Love or hate her, she pretty much laid it on the line that she prefers the indie world to mainstream studio projects and that, when working within the studio system, you can't be passionate about your project. The more passionate you get about a project, the more likely the suits won't like it. She likened the process as a guy chasing after a girl. You pursue a girl with your heart and good intentions, she ignores you. You ignore her like she doesn't exist, she comes after you with bated breath. I don't know, maybe she has something there.
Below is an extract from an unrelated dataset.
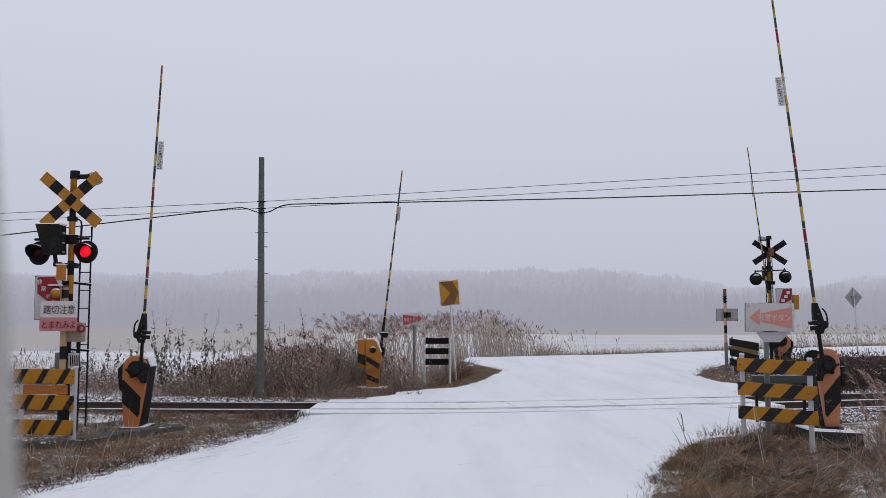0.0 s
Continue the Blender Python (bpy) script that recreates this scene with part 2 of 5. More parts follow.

After all she was a stripper before she became a screenwriter.
She also pointed out that Hollywood is loaded with talented writers and that the town is full of parasitic vampires out looking for fresh blood to pounce on as soon as they smell the next big thing.
She's finished Young Adult, starring Charleze Theron and directed by Charlie Kaufman (BEING JOHN MALKOVICH), about a woman who comes back to her old town to try and get her ex-boyfriend back; the only problem is that said ex-boyfriend has moved on and is happily married. Cody's upcoming projects include an updated feature-length version of the Sweet Valley High (that'll be interesting) followed by a biopic about singer Brian Wilson of The Beach Boys, and she most recently landed co-writing duties on the Evil Dead remake for Sam Raimi's Ghost House Pictures.
Dustin Lance Black was the least pretentious of the bunch. He's basically just happy to be writing and encouraged writers in a pitch meeting to let them know what you can bring to the project. The studio suits have heard the same stories a million times. You have to tell them why you're the best writer to tell this story.
Starting out in documentaries, Black moved into reality TV where he found it to be a soul sucking business. Black continued to write spec scripts which got him on Big Love, Milk and the J. Edgar biopic. When on hiatus from the last project or series he's finished with, he keeps writing spec scripts. Some good advice for you wordsmiths out there; a writer writes and write what you enjoy!